* Aim of the task *
Starting from the top of the material, restate each line exactly until the line that contains "scene.render.fps = FPS", which is also copied. Pictures are excluded.
■ ■ ■
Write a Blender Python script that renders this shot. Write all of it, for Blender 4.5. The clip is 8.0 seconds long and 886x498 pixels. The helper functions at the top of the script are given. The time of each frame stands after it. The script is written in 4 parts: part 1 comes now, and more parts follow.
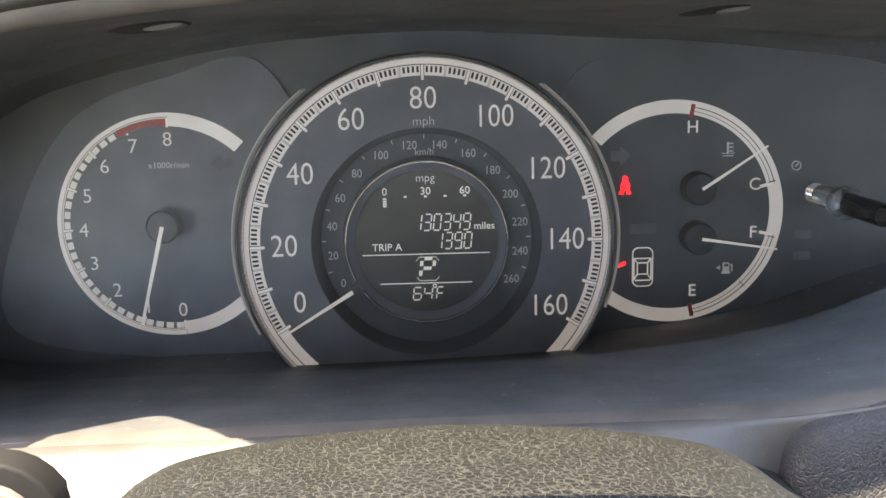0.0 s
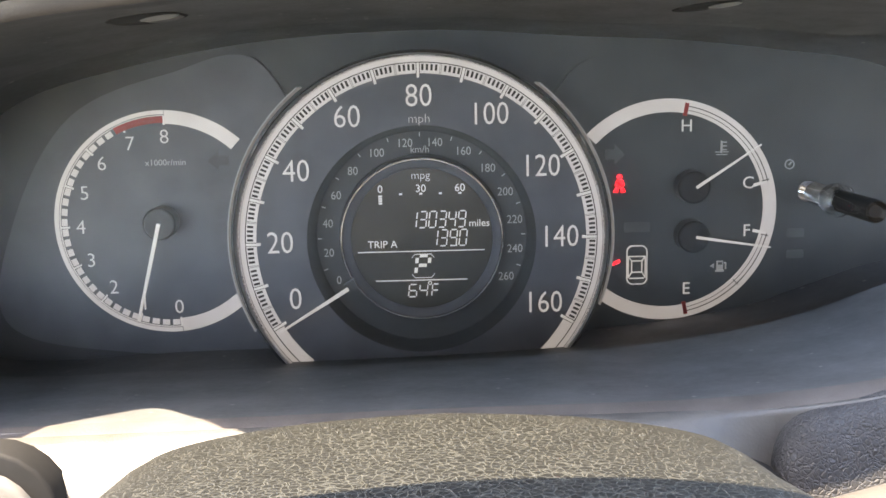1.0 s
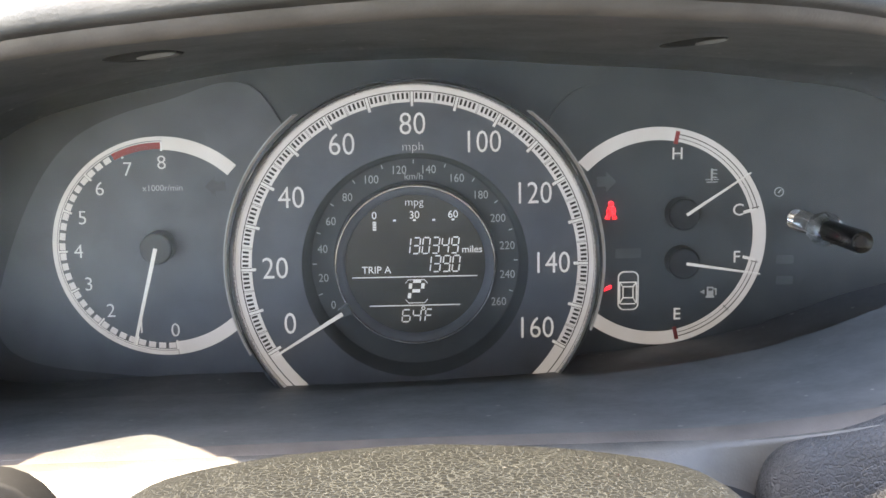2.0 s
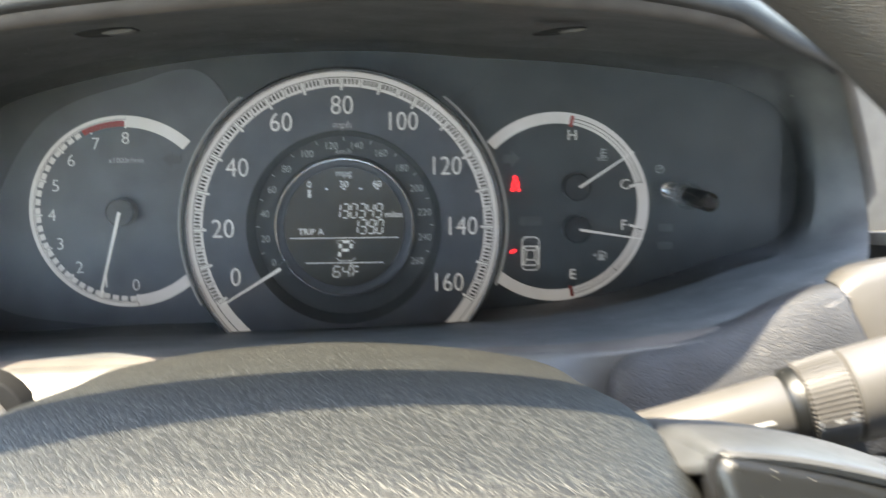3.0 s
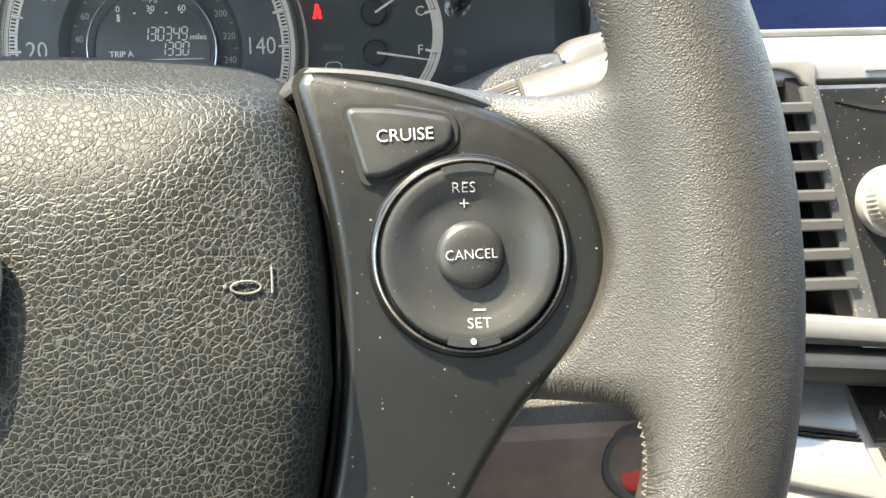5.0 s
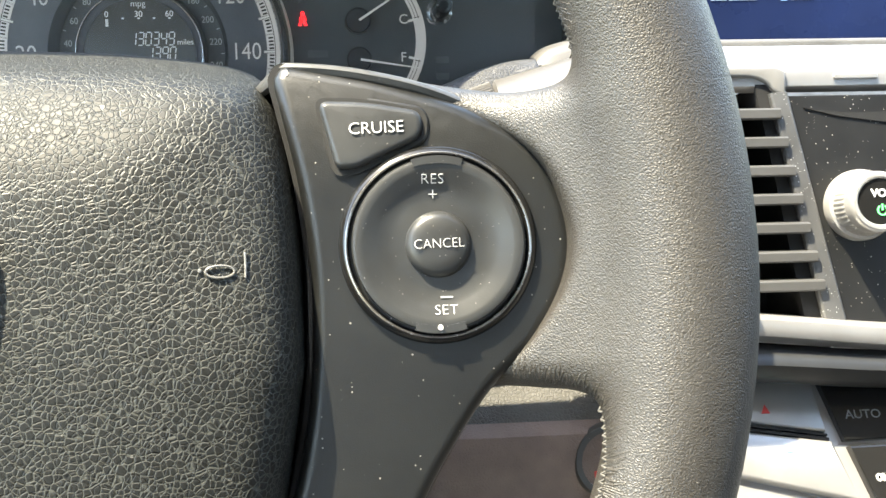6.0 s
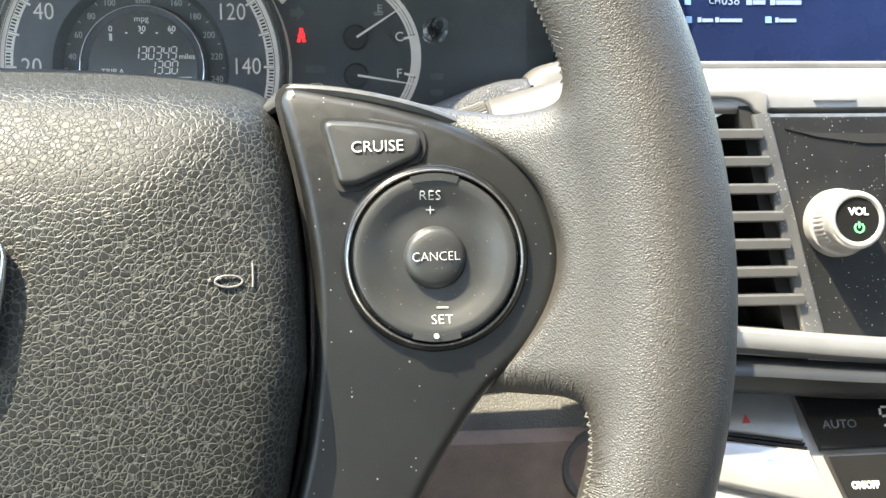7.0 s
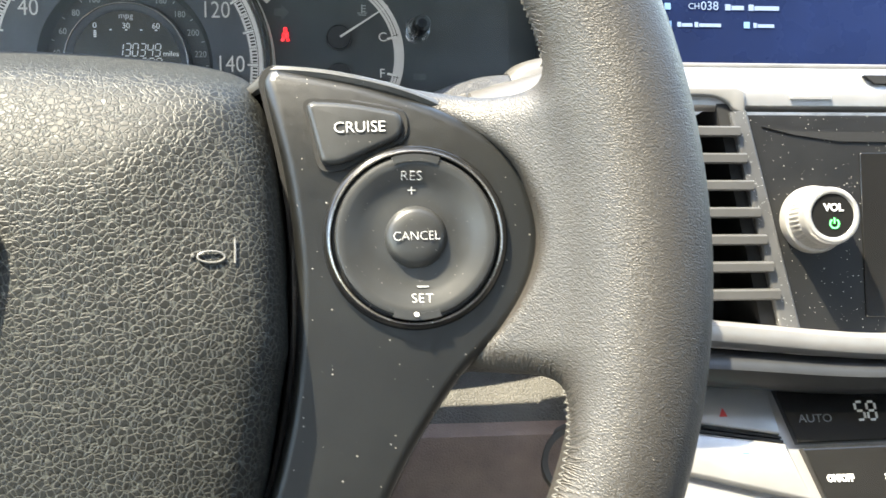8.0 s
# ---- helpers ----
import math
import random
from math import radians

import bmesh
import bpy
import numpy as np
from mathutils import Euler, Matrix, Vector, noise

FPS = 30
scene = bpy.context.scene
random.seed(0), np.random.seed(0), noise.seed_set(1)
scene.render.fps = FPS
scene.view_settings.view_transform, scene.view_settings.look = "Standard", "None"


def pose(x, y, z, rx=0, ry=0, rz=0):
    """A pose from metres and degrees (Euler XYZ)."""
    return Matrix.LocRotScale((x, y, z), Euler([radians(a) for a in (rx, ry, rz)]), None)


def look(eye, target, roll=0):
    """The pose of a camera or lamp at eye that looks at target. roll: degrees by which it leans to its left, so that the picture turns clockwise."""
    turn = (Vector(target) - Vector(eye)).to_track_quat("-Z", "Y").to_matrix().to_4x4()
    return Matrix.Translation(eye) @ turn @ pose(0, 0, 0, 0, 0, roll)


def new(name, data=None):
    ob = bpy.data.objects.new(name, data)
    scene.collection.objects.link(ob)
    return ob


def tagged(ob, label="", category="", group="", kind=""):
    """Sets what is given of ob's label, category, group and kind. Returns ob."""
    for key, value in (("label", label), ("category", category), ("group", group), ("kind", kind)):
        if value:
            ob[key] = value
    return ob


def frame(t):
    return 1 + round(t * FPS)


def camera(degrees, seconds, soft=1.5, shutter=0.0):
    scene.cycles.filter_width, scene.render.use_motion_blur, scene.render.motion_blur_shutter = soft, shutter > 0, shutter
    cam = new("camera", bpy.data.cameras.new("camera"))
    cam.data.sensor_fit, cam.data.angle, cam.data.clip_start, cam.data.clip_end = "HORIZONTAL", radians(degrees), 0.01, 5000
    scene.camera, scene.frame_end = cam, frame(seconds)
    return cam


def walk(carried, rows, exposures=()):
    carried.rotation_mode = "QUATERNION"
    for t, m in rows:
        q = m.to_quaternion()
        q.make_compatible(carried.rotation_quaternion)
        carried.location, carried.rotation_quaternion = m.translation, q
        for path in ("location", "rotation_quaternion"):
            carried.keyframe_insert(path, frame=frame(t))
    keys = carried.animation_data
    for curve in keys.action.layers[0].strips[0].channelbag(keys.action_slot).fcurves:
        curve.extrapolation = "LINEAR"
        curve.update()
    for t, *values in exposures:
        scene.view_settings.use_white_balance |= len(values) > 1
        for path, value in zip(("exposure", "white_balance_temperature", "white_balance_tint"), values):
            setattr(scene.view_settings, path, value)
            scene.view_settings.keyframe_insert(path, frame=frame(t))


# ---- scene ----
■ ■ ■
* Reply *
Write a Blender Python script that renders this shot. Write all of it, for Blender 4.5. The clip is 8.0 seconds long and 886x498 pixels. The helper functions at the top of the script are given. The time of each frame stands after it. The script is written in 4 parts: part 1 comes now, and more parts follow.
0.0 s
1.0 s
2.0 s
3.0 s
5.0 s
6.0 s
7.0 s
8.0 s
# ---- helpers ----
import math
import random
from math import radians

import bmesh
import bpy
import numpy as np
from mathutils import Euler, Matrix, Vector, noise

FPS = 30
scene = bpy.context.scene
random.seed(0), np.random.seed(0), noise.seed_set(1)
scene.render.fps = FPS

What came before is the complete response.